By Stephanie Yuvienco
About a year ago, I took an impromptu trip to Boston to surprise my ex-girlfriend for her birthday. We were in a relationship for about a year and a half. We channeled most of the love through Skype calls, motivating text messages and rare visits to each other’s schools throughout the school year. She had just recently switched her major and I saw her struggling to keep at it. My solution? Take a day trip and remind her that when all of the suffering is over, she would have someone to come home to.
My friend, Tristan, and I dragged our butts out of bed at 5am to make an unstimulating, 4-and-a-half hour drive to Beantown. What kept us awake? Tristan chronicling our journey through audio recordings on his iPhone.
During that time, Tristan was taking Terry Sheridan’s audio journalism class, JRN 393. He was missing an assignment, and figured, “Why don’t I do a story about your long distance relationship?” He said he could maybe tie it to finals, and even though I figured it was a long shot, I said, “Why not?”
It was so poignantly produced that it hurts to listen to a love long lost even months after the relationship ended. But that made me think: sometimes just listening to a person’s inflection and words can capture an emotion just as powerfully as a photograph.
What Tristan created inspired this new phase in my life where I would listen to podcasts for hours on end. The personalities I listened to through my mediocre headphones became my friends. I learned to trust them and I wanted to become them. In order to do that, I needed to take JRN 393, create thought-provoking content and land myself an internship with WSHU Public Radio. That’s exactly what I did the next semester.
Luckily for me, I got to stay an extra semester on top of my four years at Stony Brook. It helped me balance my course loads, and of course, gave me the time to intern at WSHU.
My first few times at WSHU weren’t as easy as I thought they were going to be. First off, my schedule only allowed me to intern once a week. That means less time going out to do my own reporting, but more time learning the ropes about radio writing and production. Professor Sheridan’s new promotion made him an even busier man. I didn’t really start until my third week of school. And when I finally got to do a voicer, I had to record them over and over and over again since Sheridan would be in Connecticut instead of Long Island to coach me through it.
But I think that’s what made me a stronger audio intern. I didn’t have Sheridan there to coddle me like a baby while I swallowed myself back into my tiny turtle shell. He would call me right away, tell me exactly what I needed to work on when I went back into the booth. After each phone call, I would take mental notes and trudge my way back, channeling my inner NPR voice and delivery. It became a fun game, although rather an anxiety inducing game because I didn’t have anyone there to correct me on the spot.
Eventually, I got into the ebb and flow of tracking. Three takes, became two takes, and closer to the end of the internship, I would only need go into the booth once to deliver a story.

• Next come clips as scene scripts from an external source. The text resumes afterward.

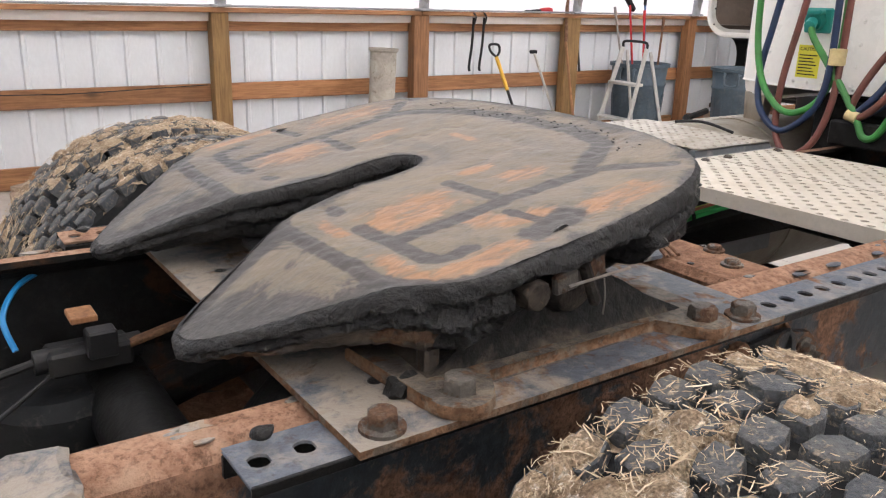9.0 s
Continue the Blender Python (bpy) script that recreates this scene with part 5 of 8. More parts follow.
# floor, dash and windscreen frame
b = B()
prism(b, rounded(0.16, 1.6, -0.93, 0.93, 0.2, 6), 1.10, 1.16)
part("cab_floor", b, TRIMDARK, cab)
b = B()
bx(b, 1.28, 1.62, -0.90, 0.90, 1.16, 1.86, 0.04)
bx(b, 1.20, 1.40, 0.25, 0.85, 1.6, 1.93, 0.05)
part("dashboard", b, TRIMDARK, cab)
b = B()
for y in (-0.93, 0.93):
    beam(b, (1.36, y, 1.85), (1.26, y * 0.96, 2.70), 0.07, 0.05, 0.01)
beam(b, (1.35, 0, 1.86), (1.264, 0, 2.712), 0.006, 0.008, 0.002)
bx(b, 1.22, 1.30, -0.92, 0.92, 2.712, 2.755, 0.01)
part("windscreen_frame", b, CABWHITE, cab)
b = B()
beam(b, (1.352, 0, 1.87), (1.264, 0, 2.712), 1.76, 0.006, 0, up=(1, 0, 0.1))
ws = part("windscreen", b, GLASSC, cab)
# roof cap with a rolled gutter and shallow flutes
b = B()
lay = []
for z, g in ((2.612, 0.02), (2.628, 0.03), (2.64, 0.022), (2.665, 0.012), (2.70, 0.004), (2.74, -0.014), (2.765, -0.045), (2.78, -0.10), (2.79, -0.3)):
    o = [(x, -y) for x, y in CORNER[::2]] + [(1.22, -0.97), (1.30, -0.92), (1.32, -0.85), (1.32, 0.85), (1.30, 0.92), (1.22, 0.97)] + [(x, y) for x, y in CORNER[::-2]]
    lay.append([b.verts.new((0.775 + (x - 0.775) * (1 + g / 0.775), y * (1 + g / CH), max(z, 2.70 + 0.3 * (z - 2.612)) if x > 1.2 else z)) for x, y in o])
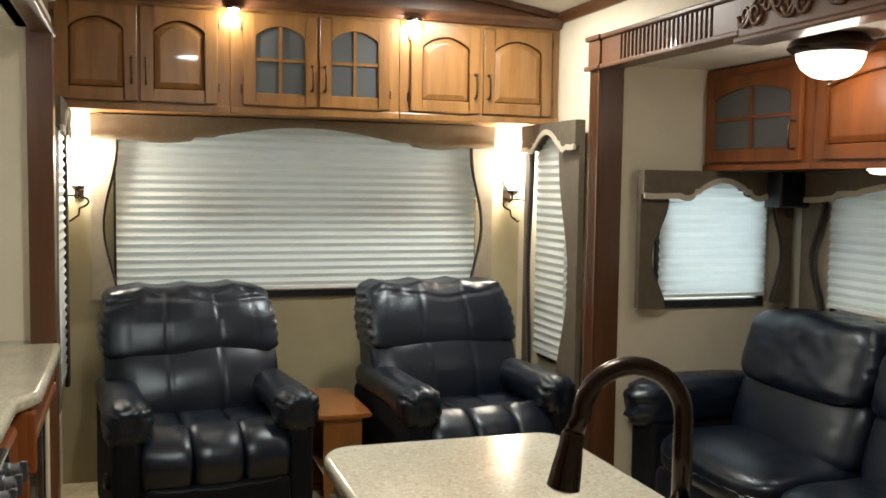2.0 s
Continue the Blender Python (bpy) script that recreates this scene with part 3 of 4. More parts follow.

Aside from the tracking, one of my biggest hurdles was writing, editing and voicing very close to a 4pm deadline. I went to WSHU on Tuesdays from 12-5pm. Right after my class in the newsroom, I would sprint my way to the office and get started on my work as soon as possible. I learned how to consume and understand news at a quick pace.
The hardest part was always telling the news in my own voice. When you read a story from Newsday to produce a reader or a voicer, it’s an important skill to be able to tell that story back as if you were talking to your friends. I learned how to make my writing relatable, punchy and urgent.
Looking back, I wish I had more time there. Not just time to do my own reporting, but to build better relationships with my editors so I could learn more. I haven’t learned it all, and it’ll be years from now until I do. To me, that’s the most exciting and hopeful realization. It’s encouraging to know that there will be more opportunities for me to forge my path in audio journalism. Now, I have the support from my family at WSHU.